3. Declaration on the Shoah.
The viewpoints of Bishop Williamson on the Shoah are absolutely unacceptable and firmly rejected by the Holy Father, as he himself noted last Jan. 28, when, referring to that savage genocide, he reaffirmed his full and indisputable solidarity with our brother recipients of the First Covenant, and affirmed that the memory of that terrible genocide should induce “humanity to reflect on the unpredictable power of evil when it conquers the human heart,” adding that the Shoah remains “for everyone a warning against forgetting, against negating or reductionism, because violence committed against even one human being is violence against all.”

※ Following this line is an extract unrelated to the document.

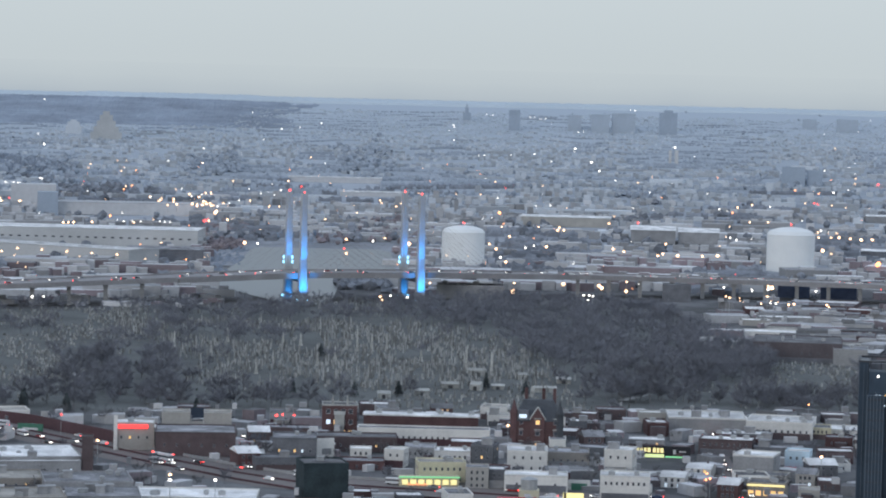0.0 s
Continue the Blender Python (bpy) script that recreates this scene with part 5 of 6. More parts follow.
for args in ((0.726, 1592.6, 9.4, 4.1), (-0.342, 1476.9, 7.3, 3.5), (0.214, 1515.8, 9.0, 3.6), (-1.113, 1455.5, 6.3, 4.0), (0.711, 1507.1, 5.4, 4.8), (1.653, 1576.5, 6.2, 3.7), (-13.572, 1601.8, 5.7, 4.1), (-7.217, 1517.4, 5.1, 3.9), (2.111, 1507.9, 11.9, 3.3), (2.473, 1557.1, 7.7, 3.7), (1.162, 1516.2, 6.6, 3.0)):
    mausoleum(*args)


# ---- infill: low city blocks that the views show between the named buildings
fill = random.Random(33)
PALETTE = [("white_wall", "white-painted"), ("brown_brick", "brown brick"), ("dark_wall", "dark clad"), ("grey_wall", "grey rendered"), ("brick", "red brick"), ("brown_brick", "brown brick"), ("brick", "red brick"), ("beige_wall", "beige"), ("dark_wall", "dark clad"), ("plum_wall", "sooty brick")]
ROOFS = ["roof_white", "roof_white", "roof_white", "roof_grey", "roof_grey", "roof_dark", "roof_tan"]


def infill(n, b0, b1, r0, r1, size, depth, high, bays, gap, group, far_limit=None, plain=False):
    made, tries = 0, 0
    while made < n and tries < n * 160:
        tries += 1
        b, r = fill.uniform(b0, b1), fill.uniform(r0, r1)
        w, d, h = fill.uniform(*size), fill.uniform(*depth), fill.uniform(*high)
        if far_limit and not far_limit(b, r, d):
            continue
        p = spot(b, r + d / 2, 0)
        q = 0.5 * math.hypot(w, d)
        if any(math.hypot(p.x - x, p.y - y) < (q + z) * gap for x, y, z in TAKEN) or hides(b, r, w, h):
            continue
        wall, word = fill.choice(PALETTE)
        roof = fill.choice(ROOFS)
        made += 1
        tone = {"roof_white": "white", "roof_grey": "grey", "roof_dark": "dark", "roof_tan": "tan"}[roof]
        if not plain and w < 13 and fill.random() < 0.3:
            house(f"{word} gabled house with a {tone} roof", b, r, w, h + 2, d, wall, roof, fill.choice((-8, 4, 12)), group)
        else:
            building(f"low {word} building with a {tone} flat roof", b, r, w, h, d, wall, roof, fill.choice((-6, 0, 4, 8)), 0 if plain else (2 if h > 6.5 else 1), 0 if plain else max(2, int(w / bays)), 0.02, 0, fill.choice((0, 1, 2)), group=group, annex=fill.random() < 0.6 and not plain)


def clear_of_roads(b, r, d):
    road = line_at(HIGHWAY, b)
    open_view = 72 if -8.5 < b < -2.2 else 20
    return (r > road + 24 or r + d < road - open_view) and r + d < grave_near(b) - 3


infill(130, -2.5, 13.5, 980, 1400, (7, 17), (10, 18), (3.2, 6.6), 3.9, 0.6, "low city buildings", clear_of_roads)
infill(95, -24, -2.5, 960, 1600, (8, 20), (10, 20), (3, 6.5), 4.0, 0.62, "low city buildings", clear_of_roads)
infill(45, 6.0, 14, 1560, 2250, (14, 40), (18, 40), (2.6, 4.6), 6, 0.7, "low works beyond the cemetery", lambda b, r, d: r > grave_far(b) + 20 and r + d < via(min(b, 10.5)) - 30, True)


def works(n, b0, b1, r0, r1, seed, name, label, ok, tones=(0, 0, 0, 1, 2, 2)):
    """Crowded low works too far off to tell apart, as one mesh."""
    g = random.Random(seed)
    vs, fs, sl = [], [], []
    boxes = []
    for _ in range(n):
        b, r = g.uniform(b0, b1), g.uniform(r0, r1)
        p = spot(b, r, 0)
        near = r < 1600
        w, d, h = g.uniform(5, 14) if near else g.uniform(6, 30), g.uniform(5, 12) if near else g.uniform(8, 26), g.uniform(2.5, 5) if near else g.uniform(2.5, 6)
        if near and hides(b, r, w, h):
            continue
        if not ok(b, r, d) or any(math.hypot(p.x - x, p.y - y) < (q + w * 0.4) * 0.75 for x, y, q in TAKEN):
            continue
        boxes.append((p, w, d, h, g.choice((-30, -12, 0, 8, 30)), g.choice(tones), 3 if g.random() < 0.82 else 1))
        if g.random() < 0.5:
            boxes.append((p + Vector((g.uniform(-10, 10), g.uniform(-8, 8), h)), w * 0.3, d * 0.4, 2.5, 0, g.choice((0, 1)), 3))
    for _ in range(n):
        b, r = g.uniform(b0, b1), g.uniform(r0, r1)
        if ok(b, r, 3):
            boxes.append((spot(b, r, 0), g.uniform(2.5, 9), 2.5, g.uniform(1.6, 3.4), g.uniform(0, 90), g.choice((1, 1, 0, 2)), 1))
    for p, w, d, h, turn, wall, roof in boxes:
        a = radians(turn)
        c, q = math.cos(a), math.sin(a)
        m = len(vs)
        for z in (0 if p.z > 0 else -0.5, h):
            for x, y in ((-w, -d), (w, -d), (w, d), (-w, d)):
                x, y = x / 2, y / 2
                vs.append((p.x + x * c - y * q, p.y + x * q + y * c, p.z + z))
        fs.extend([(m, m + 1, m + 5, m + 4), (m + 1, m + 2, m + 6, m + 5), (m + 2, m + 3, m + 7, m + 6), (m + 3, m, m + 4, m + 7), (m + 4, m + 5, m + 6, m + 7)])
        sl.extend([wall] * 4 + [roof])
    tagged(solid(name, vs, fs, ["works_grey", "works_pale", "works_brick", "works_roof"], sl), label, "works", kind="stuff")


works(330, 5.6, 14, 1600, 2290, 63, "yards_beyond_cemetery", "yards with trailers, vans and low sheds", lambda b, r, d: r > grave_far(min(b, 9.4)) + 15 and r + d < via(min(b, 10.5)) - 24)
works(900, -24, 13.5, 960, 1560, 65, "yard_clutter", "crowded yards of sheds, vans, containers and lean-tos", lambda b, r, d: d < 13 and clear_of_roads(b, r, d))
works(420, -24, -13.5, 930, 1400, 66, "crowded_yards", "crowded white and tan sheds, trucks and lean-tos", lambda b, r, d: d < 13 and clear_of_roads(b, r, d))
works(260, -11, -4.2, 2060, 2400, 64, "yard_under_viaduct", "parked vans and trailers under the viaduct", lambda b, r, d: abs(r - via(b)) < 75 and d < 9, (1, 1, 0))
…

Bishop Williamson, to be admitted to episcopal functions in the Church, must also distance himself in an absolutely unmistakable and public way from his position on the Shoah, which was unknown to the Holy Father in the moment of the lifting of the excommunication.
The Holy Father asks accompaniment in prayer from all the faithful, that the Lord may enlighten the path of the Church. May there be an increase in the determination of the pastors and all the faithful in support of the delicate and heavy mission of the Successor of the Apostle Peter as “guardian of the unity” of the Church.